Negligence — Automobiles — Master and servant — Husband and wife — Automobile owned jointly by husband and wife — Management by husband of farm owned by wife — Control of services.
1. It is essential to the existence of the relation of master and servant and liability flowing therefrom that the master have control or the right of control over the servant's conduct in the performance of services. 
2. The fact that an automobile is jointly owned by a wife and husband does not of itself make the wife liable for damages resulting from the negligence of the husband in operating the automobile, nor is the marital relation sufficient to constitute the husband the servant of the wife so as to make her liable for his negligence. 
3. The fact that a farm or other property belongs to the wife is not in itself sufficient to constitute the husband the servant of the wife in respect to acts done by him in the operation of the farm or the use of the property. 
Appeals — Practice — Judgment for defendant — Absence of motion for binding instructions or judgment n. o. v.
4. Where no motion for binding instructions or for judgment n. o. v. was made, the appellate court cannot enter judgment for the appellant. 
Submitted October 10, 1934.
Before FRAZER, C. J., SIMPSON, KEPHART, SCHAFFER, MAXEY, DREW and LINN, JJ.
Appeals, Nos. 246 and 249, March T., 1934, by defendant Mary Roehler, from judgments of C. P. Allegheny Co., July T., 1932, No. 4041, in case of Grace Cox, a minor, by her father and next friend, John A. Cox, and John A. Cox, in his own right, v. F. C. Roehler and Mary Roehler, his wife. Judgments appealed from reversed as to Mary Roehler, and a venire facias de novo awarded as to her.
Trespass for personal injuries. Before SMITH, J.
The opinion of the Supreme Court states the facts.
Verdicts against defendants, for minor plaintiff in amount of $1,000, and for parent plaintiff in amount of $5,000, and judgments thereon. Defendant Mary Roehler appealed.
Error assigned, inter alia, was refusal of new trial, quoting record.
John E. Evans, Sr., with him Charles J. Margiotti and Wesley A. Moffatt, for appellant.
A. M. Oliver, for appellee.
Plaintiffs recovered verdicts against F. C. Roehler and Mary Roehler, husband and wife, for damages resulting from his alleged negligence in operating an automobile jointly owned by defendants. From the judgments entered thereon the wife alone has appealed.
The sole question raised is whether the evidence is sufficient to show a master-servant relation between defendants — the only ground upon which the verdict against appellant could be sustained.
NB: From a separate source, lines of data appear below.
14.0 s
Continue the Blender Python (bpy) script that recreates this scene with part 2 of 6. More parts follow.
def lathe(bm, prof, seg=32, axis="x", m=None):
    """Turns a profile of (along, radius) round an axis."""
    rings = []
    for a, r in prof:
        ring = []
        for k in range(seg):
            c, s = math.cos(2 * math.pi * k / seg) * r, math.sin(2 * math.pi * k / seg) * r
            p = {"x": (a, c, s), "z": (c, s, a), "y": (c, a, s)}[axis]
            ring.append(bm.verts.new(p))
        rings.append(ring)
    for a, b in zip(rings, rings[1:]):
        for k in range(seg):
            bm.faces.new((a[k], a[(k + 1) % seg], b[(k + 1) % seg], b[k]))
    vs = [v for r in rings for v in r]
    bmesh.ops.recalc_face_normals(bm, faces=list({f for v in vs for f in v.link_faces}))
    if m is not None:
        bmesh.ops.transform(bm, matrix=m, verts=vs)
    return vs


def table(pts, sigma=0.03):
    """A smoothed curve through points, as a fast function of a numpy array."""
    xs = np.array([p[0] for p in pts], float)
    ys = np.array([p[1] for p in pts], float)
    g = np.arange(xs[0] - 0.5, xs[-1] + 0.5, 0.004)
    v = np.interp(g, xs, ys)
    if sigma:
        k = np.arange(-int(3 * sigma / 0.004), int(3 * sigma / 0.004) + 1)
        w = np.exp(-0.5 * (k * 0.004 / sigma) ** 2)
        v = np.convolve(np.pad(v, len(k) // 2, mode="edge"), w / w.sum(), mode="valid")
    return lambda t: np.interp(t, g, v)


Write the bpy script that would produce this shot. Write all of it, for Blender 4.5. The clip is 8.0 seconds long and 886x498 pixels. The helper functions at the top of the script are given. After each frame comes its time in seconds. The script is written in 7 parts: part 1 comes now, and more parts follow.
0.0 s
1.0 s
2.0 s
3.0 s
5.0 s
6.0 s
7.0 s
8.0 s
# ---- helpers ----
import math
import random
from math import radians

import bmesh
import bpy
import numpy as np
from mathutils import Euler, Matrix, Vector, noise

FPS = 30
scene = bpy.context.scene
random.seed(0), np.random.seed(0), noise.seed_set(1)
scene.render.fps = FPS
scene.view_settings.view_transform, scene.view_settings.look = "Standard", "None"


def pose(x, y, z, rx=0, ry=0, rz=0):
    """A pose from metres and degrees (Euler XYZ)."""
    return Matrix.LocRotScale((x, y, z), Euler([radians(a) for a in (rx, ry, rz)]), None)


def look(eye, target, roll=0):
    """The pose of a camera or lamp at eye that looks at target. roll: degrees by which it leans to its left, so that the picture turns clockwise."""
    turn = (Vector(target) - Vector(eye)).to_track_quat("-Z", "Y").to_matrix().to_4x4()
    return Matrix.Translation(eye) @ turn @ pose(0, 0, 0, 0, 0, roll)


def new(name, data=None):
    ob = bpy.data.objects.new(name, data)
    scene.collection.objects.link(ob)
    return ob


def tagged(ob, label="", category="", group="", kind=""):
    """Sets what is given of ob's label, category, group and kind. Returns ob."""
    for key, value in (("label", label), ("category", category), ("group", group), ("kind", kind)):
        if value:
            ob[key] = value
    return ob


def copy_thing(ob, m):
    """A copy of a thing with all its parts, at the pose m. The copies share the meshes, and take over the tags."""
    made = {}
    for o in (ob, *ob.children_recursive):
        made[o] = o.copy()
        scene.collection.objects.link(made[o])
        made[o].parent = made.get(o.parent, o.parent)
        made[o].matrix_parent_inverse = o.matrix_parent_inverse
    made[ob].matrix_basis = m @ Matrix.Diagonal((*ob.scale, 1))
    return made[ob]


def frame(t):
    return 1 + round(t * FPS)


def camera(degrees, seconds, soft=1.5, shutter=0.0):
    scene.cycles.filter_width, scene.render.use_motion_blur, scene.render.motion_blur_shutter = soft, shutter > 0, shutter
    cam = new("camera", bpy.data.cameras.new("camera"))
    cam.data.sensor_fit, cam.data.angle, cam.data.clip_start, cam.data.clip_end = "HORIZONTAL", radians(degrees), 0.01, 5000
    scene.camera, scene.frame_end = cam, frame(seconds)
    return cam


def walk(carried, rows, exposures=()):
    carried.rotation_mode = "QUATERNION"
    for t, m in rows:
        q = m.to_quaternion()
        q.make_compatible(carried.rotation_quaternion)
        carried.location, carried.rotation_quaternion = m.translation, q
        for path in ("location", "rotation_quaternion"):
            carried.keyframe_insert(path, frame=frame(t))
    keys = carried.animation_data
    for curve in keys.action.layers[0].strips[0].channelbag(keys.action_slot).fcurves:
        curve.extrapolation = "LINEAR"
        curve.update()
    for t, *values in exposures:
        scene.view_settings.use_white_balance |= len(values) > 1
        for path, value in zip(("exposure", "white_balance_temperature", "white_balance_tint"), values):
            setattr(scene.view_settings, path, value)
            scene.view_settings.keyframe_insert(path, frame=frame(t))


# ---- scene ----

Was the husband at the time of the accident acting as his wife's servant? We can find nothing in the record to indicate such a relationship. On this point, the whole of the testimony favorable to plaintiffs was that on the day of the accident appellant's husband had driven to a farm owned by her, taking some chicken feed with him, and that the accident happened in the course of the return journey, the husband having with him at the time a man employed to work on the farm, and some eggs which were to be sold or given away. Appellant did not accompany her husband to or from the farm. While title to the farm was in appellant, the clear and uncontradicted purport of the evidence is that it was under the control and management of her husband. When testifying for plaintiff, the hired man, although he knew that appellant owned the farm, expressly referred to it as "Mr. Roehler's farm." Nothing appears to indicate that she was interested in its management or in any way profited from it, and to conclude from this record that it was in any sense operated by or for her would be to indulge in a mere guess or conjecture.
Nowhere is there evidence which would suggest any sort of control or right of control by appellant over her husband's physical conduct in the performance of services, or in any respect whatever — a factor which is essential to the existence of the relation of master and servant and liability flowing therefrom: see McColligan v. P. R. R. Co., 214 Pa. 229; Kelley v. D., L. W. R. R. Co., 270 Pa. 426; Eckert v. Merchants Shipbuilding Corp., 280 Pa. 340; Restatement, Agency, section 220. The fact that the car was jointly owned by appellant and her husband does not of itself make her liable, nor is the marital relation sufficient to constitute him her servant: Klein v. Klein, 311 Pa. 217; see Rodgers v. Saxton, 305 Pa. 479, 484-5. As we said in the Klein case, while the relation of master and servant may exist between husband and wife, it is only in rare instances that it does, and in the use of the property of each other, no one, least of all the husband or wife, thinks of the husband as being the master of the wife, or of the wife as the servant of the husband, or vice versa, and "the law must recognize this fact in exactly the way that the world at large recognizes it." So, also, the fact that the farm belonged to appellant falls far short of making him her servant in respect to acts done by him in the operation of it: see Dickerson v. Rogers, 114 N.Y. 405. For all that the evidence shows, the husband may have held the farm as tenant under a lease from his wife.
In this state of the evidence, appellant is unquestionably entitled to final judgment. However, since no motion for binding instructions or for judgment n. o. v. was made, we are not at liberty to enter judgment for her: Sulzner v. Cappeau-Lemley Miller Co., 234 Pa. 162; West v. Ins. Co., 277 Pa. 102. We can therefore do no more than sustain her assignment to the refusal of her motion for a new trial.
The judgments appealed from are reversed as to Mary Roehler, and a venire facias de novo is awarded as to her.